Bentuk keenam adalah the polemicst (para pembantah). Para pembantah berupaya melakukan studi tentang Al-Quran yang hanya mengungkap sisi-sisi lemahnya saja. Mereka membaca dan memandang Al-Quran dengan nada sumbang yang terus bersikap antipati pada Al-Quran.

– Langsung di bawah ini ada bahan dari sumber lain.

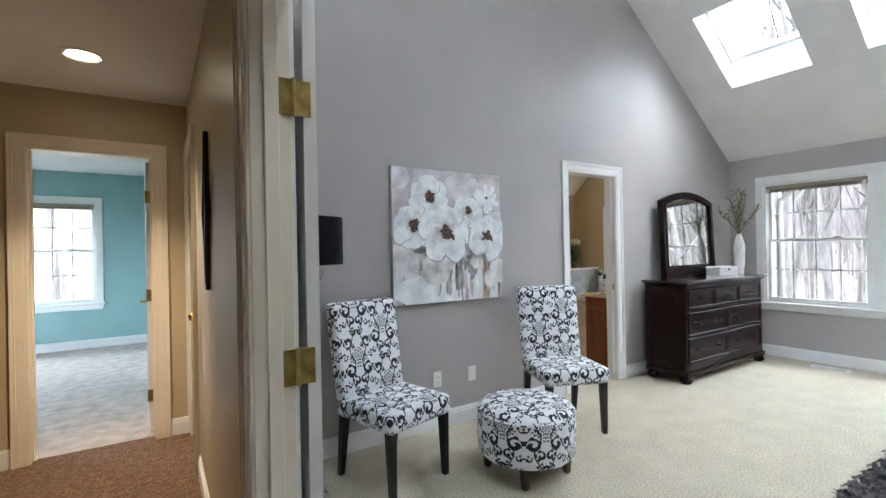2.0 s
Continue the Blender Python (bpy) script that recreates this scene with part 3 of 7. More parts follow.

Dikaitkan dengan gagasan Farid Esack tersebut, buku karya Djohan Effendi ini cenderung berada pada posisi antara scholarly lover dan critical lover. Djohan Effendi tampak ingin menunjukkan keindahan dan keagungan Al-Quran yang memperlihatkan posisinya sebagai scholarly lover. Namun ia juga memberikan ketegasannya dalam memandang Al-Quran bukan sebagai kitab ideologi, politik, hukum, dan saintifik yang memperlihatkan posisinya sebagai seorang critical lover.

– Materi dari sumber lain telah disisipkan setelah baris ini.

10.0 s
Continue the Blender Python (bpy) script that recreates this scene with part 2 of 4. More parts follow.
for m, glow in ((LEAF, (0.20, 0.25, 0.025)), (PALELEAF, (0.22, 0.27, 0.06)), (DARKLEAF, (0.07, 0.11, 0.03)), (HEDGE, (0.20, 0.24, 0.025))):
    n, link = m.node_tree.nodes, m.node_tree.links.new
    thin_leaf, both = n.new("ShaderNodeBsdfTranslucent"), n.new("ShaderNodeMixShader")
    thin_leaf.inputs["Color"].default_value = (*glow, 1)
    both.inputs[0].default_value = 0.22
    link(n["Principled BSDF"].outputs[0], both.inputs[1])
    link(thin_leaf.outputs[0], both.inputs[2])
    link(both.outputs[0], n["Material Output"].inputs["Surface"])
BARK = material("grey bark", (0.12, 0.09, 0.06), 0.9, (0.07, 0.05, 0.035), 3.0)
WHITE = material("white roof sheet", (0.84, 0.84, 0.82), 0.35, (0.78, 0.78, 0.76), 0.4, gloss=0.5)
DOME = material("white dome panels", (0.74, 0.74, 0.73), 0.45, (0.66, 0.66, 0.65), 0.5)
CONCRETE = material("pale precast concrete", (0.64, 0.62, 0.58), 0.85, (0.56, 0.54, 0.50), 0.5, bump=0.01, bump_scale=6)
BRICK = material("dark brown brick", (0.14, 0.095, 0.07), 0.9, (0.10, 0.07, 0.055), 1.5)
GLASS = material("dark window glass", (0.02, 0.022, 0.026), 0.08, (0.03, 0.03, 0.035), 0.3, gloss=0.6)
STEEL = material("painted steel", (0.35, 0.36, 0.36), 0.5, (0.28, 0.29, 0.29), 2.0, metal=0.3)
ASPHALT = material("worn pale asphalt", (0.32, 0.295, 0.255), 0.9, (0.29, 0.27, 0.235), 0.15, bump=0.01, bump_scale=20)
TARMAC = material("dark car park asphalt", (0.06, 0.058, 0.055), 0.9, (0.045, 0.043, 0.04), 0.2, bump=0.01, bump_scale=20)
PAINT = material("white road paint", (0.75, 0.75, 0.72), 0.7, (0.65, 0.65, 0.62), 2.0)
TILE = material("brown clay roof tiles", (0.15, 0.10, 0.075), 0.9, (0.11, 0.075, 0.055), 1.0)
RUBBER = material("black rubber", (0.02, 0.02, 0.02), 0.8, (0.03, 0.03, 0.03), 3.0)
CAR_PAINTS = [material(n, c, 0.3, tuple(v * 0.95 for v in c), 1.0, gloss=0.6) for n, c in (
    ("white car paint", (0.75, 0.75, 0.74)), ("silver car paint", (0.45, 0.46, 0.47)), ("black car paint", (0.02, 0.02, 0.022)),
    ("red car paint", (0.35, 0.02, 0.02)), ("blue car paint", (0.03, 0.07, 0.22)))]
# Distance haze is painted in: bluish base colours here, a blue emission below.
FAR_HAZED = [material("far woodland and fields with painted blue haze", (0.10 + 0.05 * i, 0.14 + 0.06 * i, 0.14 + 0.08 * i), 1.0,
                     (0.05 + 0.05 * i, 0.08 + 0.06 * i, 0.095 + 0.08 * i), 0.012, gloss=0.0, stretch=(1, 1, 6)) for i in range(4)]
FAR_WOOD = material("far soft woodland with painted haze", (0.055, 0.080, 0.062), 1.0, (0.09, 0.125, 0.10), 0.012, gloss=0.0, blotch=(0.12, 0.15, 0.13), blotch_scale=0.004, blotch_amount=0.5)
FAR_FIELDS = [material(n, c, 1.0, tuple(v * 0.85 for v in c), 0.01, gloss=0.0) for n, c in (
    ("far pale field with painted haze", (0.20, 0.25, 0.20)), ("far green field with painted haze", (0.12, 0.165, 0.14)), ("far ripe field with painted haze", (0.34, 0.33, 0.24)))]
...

Keindahan Al-Quran ditampakkan pula melalui gaya bahasa yang digunakan. Selain menggunakan bahasa yang lugas, pembaca juga dimanja dengan penuturan yang sangat indah. Penulis tak ragu menggunakan kata yang tak lagi populer di pasaran, namun memiliki keindahan yang tinggi. Pemilihan redaksi Pelantan, contohnya, yang digunakannya untuk menerjemahkan Rabb, “Segala puji bagi Dia Pelantan semesta alam.” Menurut tesaurus Pelantan mengandung arti : perawat, pengasuh, pembina, pengayom, dan pencipta.

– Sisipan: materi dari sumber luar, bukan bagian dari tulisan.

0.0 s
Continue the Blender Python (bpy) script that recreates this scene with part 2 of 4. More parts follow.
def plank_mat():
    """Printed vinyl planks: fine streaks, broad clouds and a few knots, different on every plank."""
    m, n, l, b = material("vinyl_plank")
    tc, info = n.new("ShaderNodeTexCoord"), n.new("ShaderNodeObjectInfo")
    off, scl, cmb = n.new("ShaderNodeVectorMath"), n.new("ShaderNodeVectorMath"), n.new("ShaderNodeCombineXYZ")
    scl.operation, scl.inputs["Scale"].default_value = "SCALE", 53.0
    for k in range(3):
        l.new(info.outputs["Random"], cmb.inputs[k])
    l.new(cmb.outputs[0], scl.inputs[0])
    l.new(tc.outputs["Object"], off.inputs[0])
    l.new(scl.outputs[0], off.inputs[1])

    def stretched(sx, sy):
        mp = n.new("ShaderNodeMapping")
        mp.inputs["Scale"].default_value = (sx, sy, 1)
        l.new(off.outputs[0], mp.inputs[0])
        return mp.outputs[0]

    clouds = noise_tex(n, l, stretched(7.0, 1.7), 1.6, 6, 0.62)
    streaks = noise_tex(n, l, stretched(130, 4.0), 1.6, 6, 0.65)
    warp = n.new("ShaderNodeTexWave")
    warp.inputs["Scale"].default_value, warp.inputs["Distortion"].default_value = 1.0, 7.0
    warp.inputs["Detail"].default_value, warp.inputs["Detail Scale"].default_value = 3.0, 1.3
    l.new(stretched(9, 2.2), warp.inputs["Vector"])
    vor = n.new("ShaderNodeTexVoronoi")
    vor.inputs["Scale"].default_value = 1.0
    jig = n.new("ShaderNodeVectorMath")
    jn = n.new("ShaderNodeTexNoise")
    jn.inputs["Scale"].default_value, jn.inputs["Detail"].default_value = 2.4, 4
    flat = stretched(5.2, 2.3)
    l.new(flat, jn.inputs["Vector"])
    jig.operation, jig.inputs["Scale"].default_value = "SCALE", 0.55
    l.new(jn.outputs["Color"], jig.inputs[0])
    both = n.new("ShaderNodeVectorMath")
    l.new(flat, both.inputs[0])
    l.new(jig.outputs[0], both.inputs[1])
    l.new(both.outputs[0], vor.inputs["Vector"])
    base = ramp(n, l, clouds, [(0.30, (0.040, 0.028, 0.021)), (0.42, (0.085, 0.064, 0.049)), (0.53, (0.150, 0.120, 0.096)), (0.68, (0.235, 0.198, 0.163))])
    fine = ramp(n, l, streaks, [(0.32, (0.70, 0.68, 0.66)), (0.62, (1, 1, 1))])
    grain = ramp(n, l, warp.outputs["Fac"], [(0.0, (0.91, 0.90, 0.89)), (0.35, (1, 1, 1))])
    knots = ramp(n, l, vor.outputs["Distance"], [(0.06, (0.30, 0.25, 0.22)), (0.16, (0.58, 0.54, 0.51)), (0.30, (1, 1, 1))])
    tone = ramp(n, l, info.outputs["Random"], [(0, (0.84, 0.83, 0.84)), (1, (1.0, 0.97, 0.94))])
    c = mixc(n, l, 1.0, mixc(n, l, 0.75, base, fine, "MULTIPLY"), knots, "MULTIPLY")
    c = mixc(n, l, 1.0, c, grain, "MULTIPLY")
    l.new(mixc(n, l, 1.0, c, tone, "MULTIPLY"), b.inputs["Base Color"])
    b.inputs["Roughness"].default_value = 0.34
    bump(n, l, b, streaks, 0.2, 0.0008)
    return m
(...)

Selain menggunakan kata-kata indah, penulis juga melakukan pemuisian penafsiran Al-Quran untuk surat-surat juz ‘Amma. Penulis mampu menyusun karya tafsir yang biasanya berbentuk prosa ke dalam bentuk puisi yang indah. Salah satunya surat Al-Lahab, “Binasa kedua tangan Abu Lahab. Sungguh binasa dia. Harta dan segala usahanya tak sedikitpun memberi guna. Akan dicampakkan dia ke dalam api menyala. Juga istrinya yang membawa kayu bakar, pada lehernya jerat tali sabut melingkar.” Terdapat rima dan irama yang enak ketika dibaca dalam penerjemahan seperti ini. [ars]

Identitas Buku


Judul                 : Pesan-Pesan Al-Quran : Mencoba Mengerti Intisari Kitab Suci
No. ISBN            : 9789790243279
Penulis               : Djohan Effendi
Serambi             : Serambi
Waktu Terbit      : Juli 2012
Jumlah Halaman : 544 Halaman
Jenis Sampul      : Sampul Lunak
Teks Bahasa       : Indonesia
Harga                : Rp 80.000


Referensi:
Effendi, Djohan. (2012). Pesan-Pesan Al-Quran : Mencoba Mengerti Intisari Kitab Suci. Jakarta: Serambi.
Esack, Farid. (2007). The Qur’an: A User’s Guide. Oxford: Oneworld Publications.
Shihab, M. Quraish. (2015). Kaidah Tafsir: Syarat, Ketentuan, dan Aturan yang Patut Anda Ketahui dalam Memahami al-Qur’an. Tangerang: Lentera Hati.
Presentasi Jalaluddian Rakhmat dan Novriantoni Kahar pada 25 September 2013 di Utan Kayu Jakarta Timur.